Throughout my life, I have had several friends from other countries (Spain, Norway, China). I was always fascinated by things that were foreign to me. My interest in these friends was not really one of intimacy, but of curiosity. I wanted to find out about the parts of their cultures that weren’t in books. I was using them to find out about their countries. I have seen almost all my friends as more like employees than intimate relations. I think the only intimate relation I’m ever going to have will be with my wife. This may be a shallow view of intimacy, but it’s mine.
Week 4
The pressure I feel to stay in my sex role is quite real. I’m not saying that I always give in to that role, though. The pressure to always be “macho” or “cool” stems from a lack of intelligence to realize that these roles don’t really mean anything. They are merely the standards by which some will judge you. If you realize, though, that you probably don’t care what those people think of you anyway, you realize that following these roles is an idiotic pursuit taken on by idiots.

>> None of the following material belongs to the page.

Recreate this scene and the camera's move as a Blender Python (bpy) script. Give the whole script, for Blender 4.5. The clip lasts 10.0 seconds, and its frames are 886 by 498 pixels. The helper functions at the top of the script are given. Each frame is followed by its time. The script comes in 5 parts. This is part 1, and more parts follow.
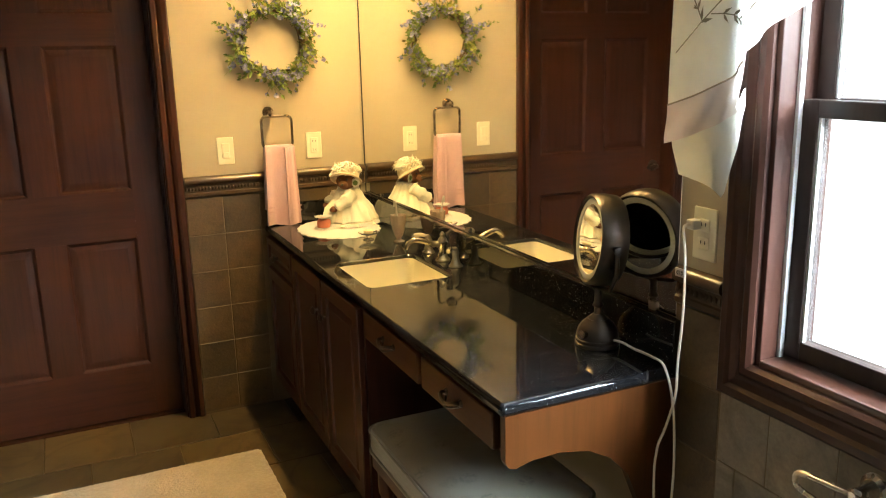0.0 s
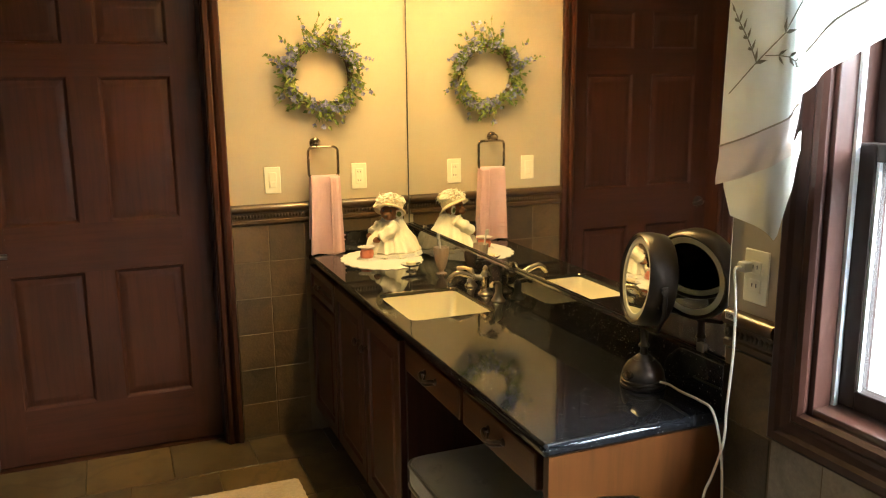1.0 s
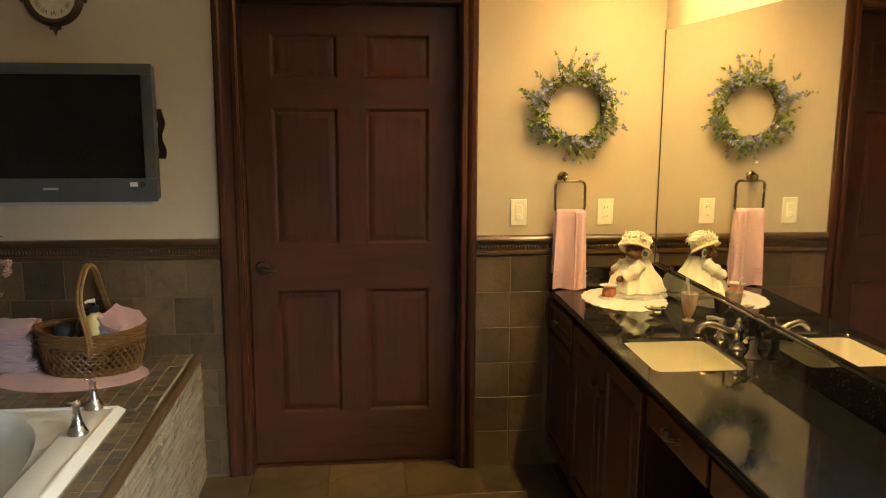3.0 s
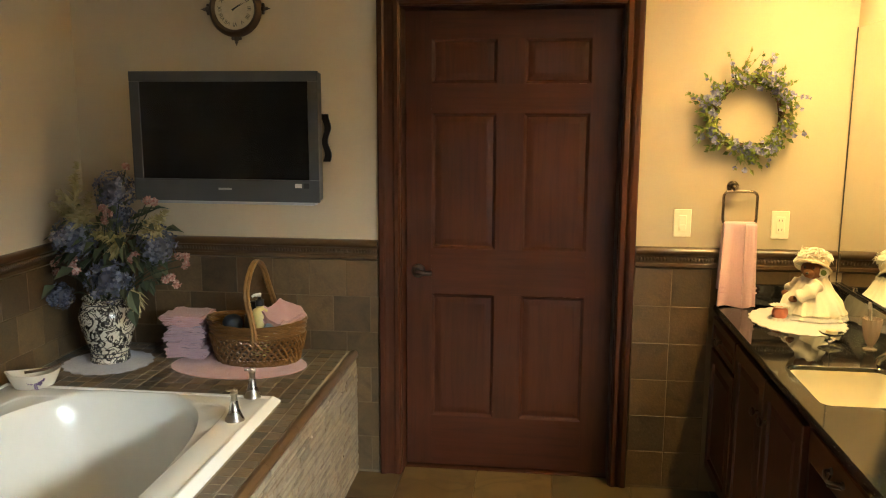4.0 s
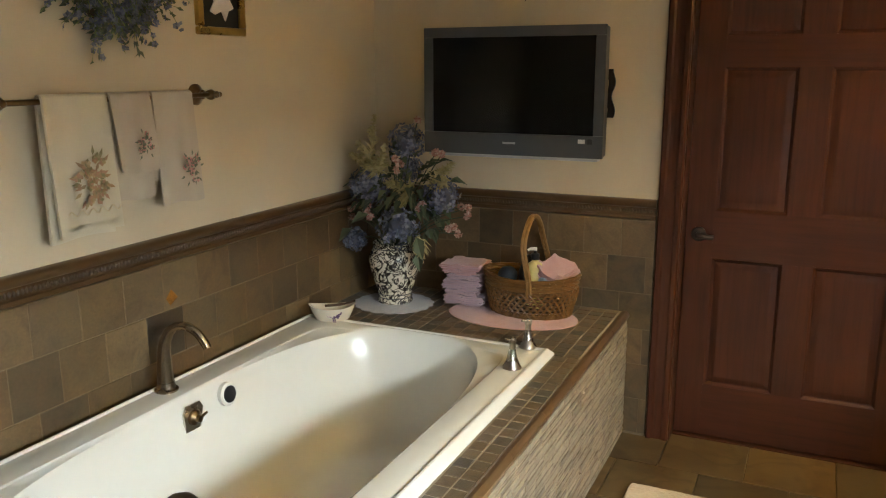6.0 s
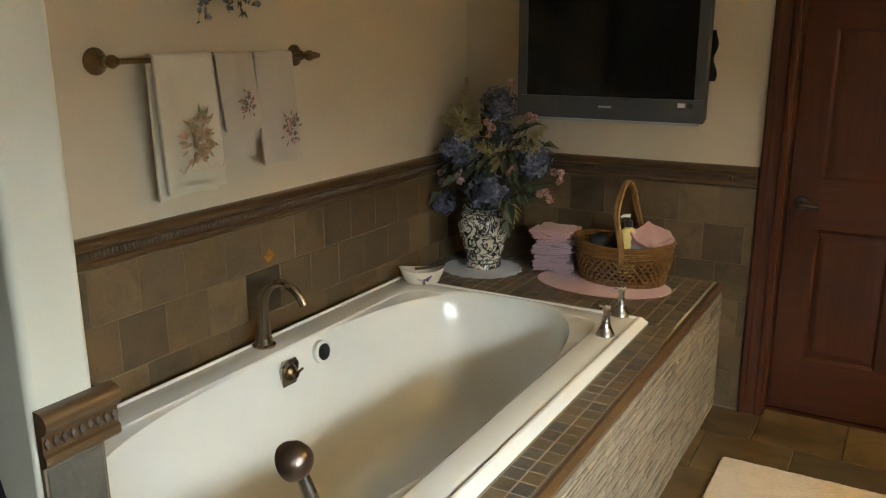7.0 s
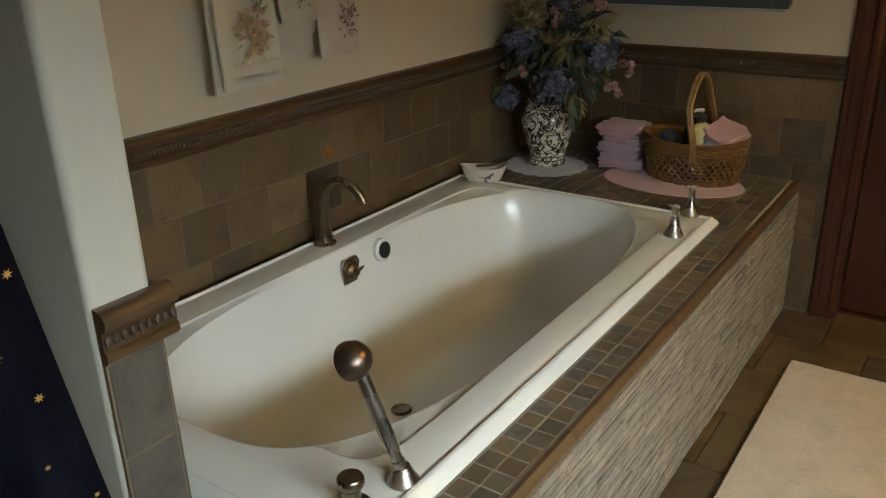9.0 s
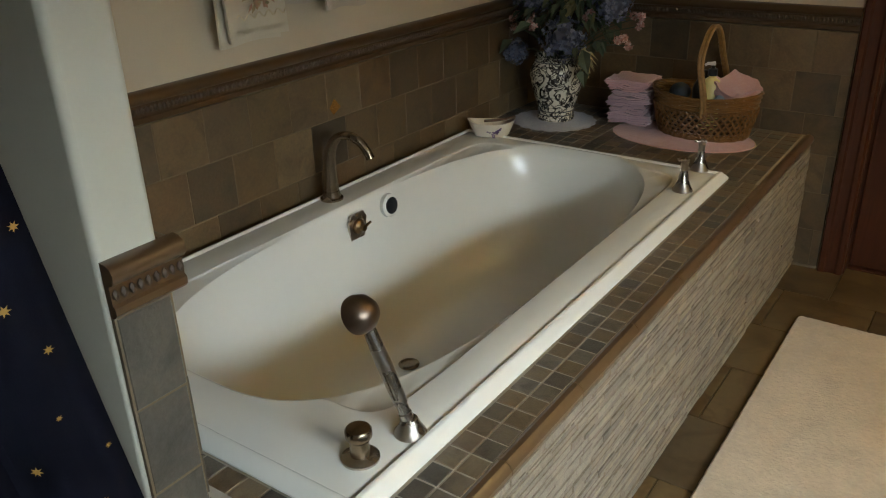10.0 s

Not that I don’t follow any of the male roles society says are correct. I probably follow most of them without even realizing it. However, when I realize that I’m acting in one of the male roles, I usually do what feels right to me and no one else. If they can’t appreciate my independence as a person, then they can’t appreciate me.
As far as the book’s discussion on androgyny, I agree with the concept, but I don’t like the book’s choice of the word androgynous. If we were all androgynous, life would be boring. We’d all walk around in gray suits and short haircuts. Actually, I don’t think this will really happen, but it shows that the word androgynous has certain connotations that I don’t think the authors intended. In actuality, I don’t know if there is a word that would synopsize what they are trying to say. Even “equality” brings to mind the same picture that I mentioned before.
Both my parents took care of my sister and me when we were kids. My dad did work as my mom stayed home when we were little kids, but my mom later worked as well. My dad always had a good balance of “macho” and “feminine” qualities. He knew when and where to use both. My mom didn’t have too many “macho” qualities, but she had a great deal of authority in our house.
In recent years, my mom has become more of the breadwinner. My dad works as a substitute teaches now much of the time and my mom is a Systems Analyst for a growing computer company. I can see that it’s hard on my dad not to contribute more to the household. Sometimes he will break out in anger for seemingly no reason. Several times now he has not been hired back after his first year of teaching at a school. His main problem is his lack of self-esteem. The kids pick up on it and they use it against him to get what they want in the classroom. Unfortunately, the only way he can raise his self-esteem is to feel a sense of accomplishment which he can’t seem to find in the classroom. I find it frustrating at times to talk to him because of his low self-esteem. He’s not standing up for himself even when I kid him about small things. It’s hard for me to understand how my dad could be so weak when I always saw him as so strong.
Week 5
Dreams are interesting things. In our family, we always talked about our dreams and what we thought they meant. This helped us understand more and more over the years what our dreams were telling us about ourselves. One thing I’ve noticed about people’s dreams is that the more creative the person is, the more creative their dreams are. Some people have told me they have dreamed about being at work, at the supermarket, or many other places they are at in their daily lives. This tells me that these people are focused so heavily on their daily lives they are invading their dreams. They can’t ignore the real world long enough to escape to another place even in their dreams. These people were quite realistic and logical in their lives.
In my dreams, only rarely do glimpses of my actual life creep into the picture. My dreams are normally strange conglomerations of places from my past. The people or things in my dreams are also from different times in my past or they are merely fictional characters that I have made up in my mind seemingly to amuse myself in my dream. I’ve actually come up with full stories from very little editing of dreams I had the night before.
One dream I had involved an interracial couple from another planet who went to a deserted island to get away from the persecution they were getting from the other aliens. The dream was quite vivid, with many different locales and many memorable colors. People have talked about color in dreams as a sign of a creative mind. In my case, I have very definite and meaningful colors in my dreams.
Not all of my dreams have been purely creative. Some have been highly symbolic and frightening, with deep meaning in my life. These are dreams where I am being chased slowly by someone. I usually remember in my dreams that I can float within them. The ability to float and being chased had for a long time reoccurred in my dreams. When I look back on them, the floating was probably my escaping from adulthood by rising above it. The people chasing me, though not always, would be an adult of authority. I had to escape them because they wanted to keep me on the ground where I didn’t want to be.
One of the most bizarre and terrifying dreams I ever had was when I was in my house and there was a noise coming from somewhere in the house that I couldn’t place. As the noise persisted, I got more and more frustrated at hearing it. I thought it was the TV, so I did what any other normal person would do. I kicked the TV screen in with my feet. When that didn’t work, I destroyed other things in the house. Finally, I hurled myself out of the large window by our front door. The glass was everywhere around me, but so was the noise. When I eventually escaped the dream in complete terror by waking up, I realized that the noise was in reality coming from the fridge that was in my room because I was sleeping in what was going to be the garage. My body, even though I was awake, was frozen with terror. I couldn’t move almost as if I thought the noise was some kind of monster or person who was standing in the room ready to get me. I never heard that noise from the fridge again, but to this day, when I think about that dream, I get an eerie feeling. I get a cold shiver when I open a fridge. Then again, the same thing happened before I had the dream.